**PROBLEM STATEMENT**
Set down the material below in full, matching it exactly.
═══ INPUT
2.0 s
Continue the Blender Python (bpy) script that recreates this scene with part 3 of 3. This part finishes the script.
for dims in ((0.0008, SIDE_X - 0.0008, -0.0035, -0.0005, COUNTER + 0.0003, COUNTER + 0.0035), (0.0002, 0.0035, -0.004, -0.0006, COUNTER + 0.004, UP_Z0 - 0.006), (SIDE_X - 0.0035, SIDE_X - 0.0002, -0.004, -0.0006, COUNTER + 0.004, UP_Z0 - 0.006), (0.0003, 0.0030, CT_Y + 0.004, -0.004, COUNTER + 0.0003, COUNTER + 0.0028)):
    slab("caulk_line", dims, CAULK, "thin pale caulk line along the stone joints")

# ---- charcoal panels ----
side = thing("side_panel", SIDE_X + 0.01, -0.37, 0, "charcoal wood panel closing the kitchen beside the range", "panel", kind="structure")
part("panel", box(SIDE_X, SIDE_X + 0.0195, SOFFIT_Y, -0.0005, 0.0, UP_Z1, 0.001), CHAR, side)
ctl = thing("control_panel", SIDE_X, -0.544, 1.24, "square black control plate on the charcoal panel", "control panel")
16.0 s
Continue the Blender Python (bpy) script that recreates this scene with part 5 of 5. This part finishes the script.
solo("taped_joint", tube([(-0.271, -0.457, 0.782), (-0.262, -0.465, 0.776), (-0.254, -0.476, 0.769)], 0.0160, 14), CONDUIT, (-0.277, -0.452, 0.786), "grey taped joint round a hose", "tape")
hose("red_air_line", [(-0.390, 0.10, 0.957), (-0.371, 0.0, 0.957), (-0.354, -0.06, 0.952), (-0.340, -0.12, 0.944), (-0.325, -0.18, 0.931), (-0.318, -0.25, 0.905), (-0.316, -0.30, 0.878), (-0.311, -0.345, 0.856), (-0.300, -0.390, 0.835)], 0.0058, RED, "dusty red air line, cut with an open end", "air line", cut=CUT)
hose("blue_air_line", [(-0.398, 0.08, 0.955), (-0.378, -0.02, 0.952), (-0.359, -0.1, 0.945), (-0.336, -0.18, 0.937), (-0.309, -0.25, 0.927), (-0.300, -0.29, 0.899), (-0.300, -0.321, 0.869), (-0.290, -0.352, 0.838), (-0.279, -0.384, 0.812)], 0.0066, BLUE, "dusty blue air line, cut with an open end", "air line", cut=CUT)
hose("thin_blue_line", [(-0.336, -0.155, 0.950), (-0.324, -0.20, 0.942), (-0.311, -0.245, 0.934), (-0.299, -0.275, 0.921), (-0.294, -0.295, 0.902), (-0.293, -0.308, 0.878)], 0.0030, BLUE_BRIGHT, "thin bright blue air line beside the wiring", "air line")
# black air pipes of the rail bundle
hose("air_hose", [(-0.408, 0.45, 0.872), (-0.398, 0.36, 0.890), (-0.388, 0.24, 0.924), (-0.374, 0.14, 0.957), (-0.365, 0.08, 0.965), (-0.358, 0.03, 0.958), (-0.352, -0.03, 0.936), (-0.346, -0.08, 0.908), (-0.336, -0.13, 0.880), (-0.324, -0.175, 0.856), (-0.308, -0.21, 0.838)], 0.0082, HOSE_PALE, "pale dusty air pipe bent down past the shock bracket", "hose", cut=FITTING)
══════
**TASK ANSWER**
2.0 s
Continue the Blender Python (bpy) script that recreates this scene with part 3 of 3. This part finishes the script.
for dims in ((0.0008, SIDE_X - 0.0008, -0.0035, -0.0005, COUNTER + 0.0003, COUNTER + 0.0035), (0.0002, 0.0035, -0.004, -0.0006, COUNTER + 0.004, UP_Z0 - 0.006), (SIDE_X - 0.0035, SIDE_X - 0.0002, -0.004, -0.0006, COUNTER + 0.004, UP_Z0 - 0.006), (0.0003, 0.0030, CT_Y + 0.004, -0.004, COUNTER + 0.0003, COUNTER + 0.0028)):
    slab("caulk_line", dims, CAULK, "thin pale caulk line along the stone joints")

# ---- charcoal panels ----
side = thing("side_panel", SIDE_X + 0.01, -0.37, 0, "charcoal wood panel closing the kitchen beside the range", "panel", kind="structure")
part("panel", box(SIDE_X, SIDE_X + 0.0195, SOFFIT_Y, -0.0005, 0.0, UP_Z1, 0.001), CHAR, side)
ctl = thing("control_panel", SIDE_X, -0.544, 1.24, "square black control plate on the charcoal panel", "control panel")
16.0 s
Continue the Blender Python (bpy) script that recreates this scene with part 5 of 5. This part finishes the script.
solo("taped_joint", tube([(-0.271, -0.457, 0.782), (-0.262, -0.465, 0.776), (-0.254, -0.476, 0.769)], 0.0160, 14), CONDUIT, (-0.277, -0.452, 0.786), "grey taped joint round a hose", "tape")
hose("red_air_line", [(-0.390, 0.10, 0.957), (-0.371, 0.0, 0.957), (-0.354, -0.06, 0.952), (-0.340, -0.12, 0.944), (-0.325, -0.18, 0.931), (-0.318, -0.25, 0.905), (-0.316, -0.30, 0.878), (-0.311, -0.345, 0.856), (-0.300, -0.390, 0.835)], 0.0058, RED, "dusty red air line, cut with an open end", "air line", cut=CUT)
hose("blue_air_line", [(-0.398, 0.08, 0.955), (-0.378, -0.02, 0.952), (-0.359, -0.1, 0.945), (-0.336, -0.18, 0.937), (-0.309, -0.25, 0.927), (-0.300, -0.29, 0.899), (-0.300, -0.321, 0.869), (-0.290, -0.352, 0.838), (-0.279, -0.384, 0.812)], 0.0066, BLUE, "dusty blue air line, cut with an open end", "air line", cut=CUT)
hose("thin_blue_line", [(-0.336, -0.155, 0.950), (-0.324, -0.20, 0.942), (-0.311, -0.245, 0.934), (-0.299, -0.275, 0.921), (-0.294, -0.295, 0.902), (-0.293, -0.308, 0.878)], 0.0030, BLUE_BRIGHT, "thin bright blue air line beside the wiring", "air line")
# black air pipes of the rail bundle
hose("air_hose", [(-0.408, 0.45, 0.872), (-0.398, 0.36, 0.890), (-0.388, 0.24, 0.924), (-0.374, 0.14, 0.957), (-0.365, 0.08, 0.965), (-0.358, 0.03, 0.958), (-0.352, -0.03, 0.936), (-0.346, -0.08, 0.908), (-0.336, -0.13, 0.880), (-0.324, -0.175, 0.856), (-0.308, -0.21, 0.838)], 0.0082, HOSE_PALE, "pale dusty air pipe bent down past the shock bracket", "hose", cut=FITTING)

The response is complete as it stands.